There are advanced variants. A skilled caster can shape Incendio flames into specific forms — animal shapes, words written in fire, controlled streams — though the precision required for these effects pushes well past first-year Charms. The basic spell, however, sits in nearly every working wizard's daily repertoire, alongside Lumos, Reparo, and the Cleaning Charm.
Notable uses
- Hagrid lighting Christmas trees and the various brazier fires around his hut.
- Hermione Incendio'ing the bottom of Snape's robes in the Quidditch match, attempting to break his eye contact on Harry's broom (Philosopher's Stone — though she's never given a named incantation in that scene, the spell is widely identified as Incendio).
- Daily use across nearly every magical household — fireplaces, candles, kindling.
Incendio FAQ
What does Incendio mean?+
From Latin incendere — "to set fire to, kindle, ignite." The English words incendiary and incinerate share the same root.
How is Incendio different from Confringo?+
Incendio is a domestic fire-making charm — it lights the fireplace. Confringo is a Blasting Curse — it explodes the fireplace. The two spells produce flame, but the intent, force, and use cases are completely different.

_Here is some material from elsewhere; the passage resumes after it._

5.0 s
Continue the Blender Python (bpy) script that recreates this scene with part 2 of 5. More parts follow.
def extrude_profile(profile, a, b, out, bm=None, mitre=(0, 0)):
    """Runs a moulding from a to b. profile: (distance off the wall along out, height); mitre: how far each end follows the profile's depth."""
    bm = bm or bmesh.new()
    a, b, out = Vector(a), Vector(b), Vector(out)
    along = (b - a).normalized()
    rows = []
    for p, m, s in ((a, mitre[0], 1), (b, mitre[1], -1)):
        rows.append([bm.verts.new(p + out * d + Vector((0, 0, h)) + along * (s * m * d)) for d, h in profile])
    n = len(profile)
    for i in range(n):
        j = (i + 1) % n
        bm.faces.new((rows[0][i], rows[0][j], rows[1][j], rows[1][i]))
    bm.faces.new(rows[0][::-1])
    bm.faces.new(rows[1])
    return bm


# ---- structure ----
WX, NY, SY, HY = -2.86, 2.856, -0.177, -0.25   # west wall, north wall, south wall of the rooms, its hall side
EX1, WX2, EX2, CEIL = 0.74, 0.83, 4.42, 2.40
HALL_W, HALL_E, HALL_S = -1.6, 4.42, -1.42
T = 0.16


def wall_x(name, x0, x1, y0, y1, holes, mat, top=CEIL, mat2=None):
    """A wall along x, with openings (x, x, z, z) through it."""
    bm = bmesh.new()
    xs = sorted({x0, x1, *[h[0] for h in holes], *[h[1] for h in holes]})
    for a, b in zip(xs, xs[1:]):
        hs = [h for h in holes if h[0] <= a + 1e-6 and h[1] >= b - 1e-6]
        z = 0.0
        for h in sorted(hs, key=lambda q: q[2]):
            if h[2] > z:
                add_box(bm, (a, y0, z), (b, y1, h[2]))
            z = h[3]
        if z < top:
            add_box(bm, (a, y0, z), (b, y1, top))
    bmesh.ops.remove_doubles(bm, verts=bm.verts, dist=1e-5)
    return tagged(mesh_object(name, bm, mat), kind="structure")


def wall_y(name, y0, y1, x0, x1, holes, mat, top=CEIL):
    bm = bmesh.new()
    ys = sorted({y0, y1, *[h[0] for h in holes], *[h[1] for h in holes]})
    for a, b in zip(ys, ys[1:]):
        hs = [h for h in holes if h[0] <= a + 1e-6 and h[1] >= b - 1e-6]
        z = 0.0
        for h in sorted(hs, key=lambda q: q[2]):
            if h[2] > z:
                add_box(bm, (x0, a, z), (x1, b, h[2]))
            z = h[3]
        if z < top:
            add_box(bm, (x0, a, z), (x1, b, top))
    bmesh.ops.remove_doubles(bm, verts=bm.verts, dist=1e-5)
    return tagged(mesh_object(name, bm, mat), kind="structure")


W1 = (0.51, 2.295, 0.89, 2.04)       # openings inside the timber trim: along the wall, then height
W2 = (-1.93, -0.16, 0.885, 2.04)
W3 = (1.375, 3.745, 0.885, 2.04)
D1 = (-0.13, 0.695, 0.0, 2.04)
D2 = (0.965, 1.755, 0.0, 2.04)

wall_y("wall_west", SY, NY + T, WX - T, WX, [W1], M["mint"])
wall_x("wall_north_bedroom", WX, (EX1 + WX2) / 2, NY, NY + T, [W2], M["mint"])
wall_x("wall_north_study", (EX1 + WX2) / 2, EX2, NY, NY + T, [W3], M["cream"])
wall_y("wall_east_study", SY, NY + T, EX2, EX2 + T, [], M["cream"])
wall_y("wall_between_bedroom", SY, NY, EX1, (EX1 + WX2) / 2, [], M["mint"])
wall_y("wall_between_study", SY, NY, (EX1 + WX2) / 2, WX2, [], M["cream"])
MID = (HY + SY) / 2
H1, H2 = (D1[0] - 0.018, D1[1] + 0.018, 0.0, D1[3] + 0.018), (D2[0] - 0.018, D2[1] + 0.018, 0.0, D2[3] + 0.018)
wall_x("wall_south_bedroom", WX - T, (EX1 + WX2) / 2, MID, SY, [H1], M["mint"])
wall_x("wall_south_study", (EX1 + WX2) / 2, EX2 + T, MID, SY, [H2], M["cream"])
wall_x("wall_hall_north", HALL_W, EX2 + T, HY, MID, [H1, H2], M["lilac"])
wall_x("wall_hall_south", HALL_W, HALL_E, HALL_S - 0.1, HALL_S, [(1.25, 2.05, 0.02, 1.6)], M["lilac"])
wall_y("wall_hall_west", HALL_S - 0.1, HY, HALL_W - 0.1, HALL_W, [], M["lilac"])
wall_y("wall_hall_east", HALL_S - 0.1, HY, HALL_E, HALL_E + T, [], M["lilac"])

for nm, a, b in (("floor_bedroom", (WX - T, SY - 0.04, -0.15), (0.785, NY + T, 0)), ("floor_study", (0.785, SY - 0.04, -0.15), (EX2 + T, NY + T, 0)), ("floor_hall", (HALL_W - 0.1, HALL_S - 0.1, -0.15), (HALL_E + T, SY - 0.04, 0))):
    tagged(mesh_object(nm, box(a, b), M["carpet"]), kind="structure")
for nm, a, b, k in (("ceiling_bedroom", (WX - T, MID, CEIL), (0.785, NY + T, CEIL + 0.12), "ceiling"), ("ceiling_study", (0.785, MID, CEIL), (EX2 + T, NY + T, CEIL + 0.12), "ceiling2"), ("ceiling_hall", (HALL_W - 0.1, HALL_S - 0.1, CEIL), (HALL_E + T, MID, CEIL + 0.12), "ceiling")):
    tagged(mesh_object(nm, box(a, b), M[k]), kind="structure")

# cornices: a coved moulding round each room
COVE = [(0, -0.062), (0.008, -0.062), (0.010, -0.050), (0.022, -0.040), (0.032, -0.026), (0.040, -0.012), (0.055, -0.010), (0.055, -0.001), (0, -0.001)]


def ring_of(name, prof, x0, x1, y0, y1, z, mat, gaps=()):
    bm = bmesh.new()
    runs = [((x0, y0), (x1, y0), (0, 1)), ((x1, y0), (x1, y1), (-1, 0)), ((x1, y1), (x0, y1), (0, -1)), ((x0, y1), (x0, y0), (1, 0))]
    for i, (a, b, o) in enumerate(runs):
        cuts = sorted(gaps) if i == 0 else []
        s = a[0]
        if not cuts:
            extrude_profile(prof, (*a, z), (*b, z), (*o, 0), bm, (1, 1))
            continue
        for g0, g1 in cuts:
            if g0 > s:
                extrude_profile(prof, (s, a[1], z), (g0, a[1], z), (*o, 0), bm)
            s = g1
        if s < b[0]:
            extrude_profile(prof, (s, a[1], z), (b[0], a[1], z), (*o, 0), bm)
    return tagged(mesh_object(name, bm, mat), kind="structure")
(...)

Can Incendio fire be magically resistant?+
No. Ordinary Incendio produces ordinary flames that respond to ordinary extinguishing — water, smothering, the standard counter-charm. The sentient cursed fire of Fiendfyre is something else entirely.
When is Incendio taught at Hogwarts?+
First-year Charms, alongside the other foundational utility spells. It is one of the earliest practical magics most students learn, and most adults use it without conscious thought.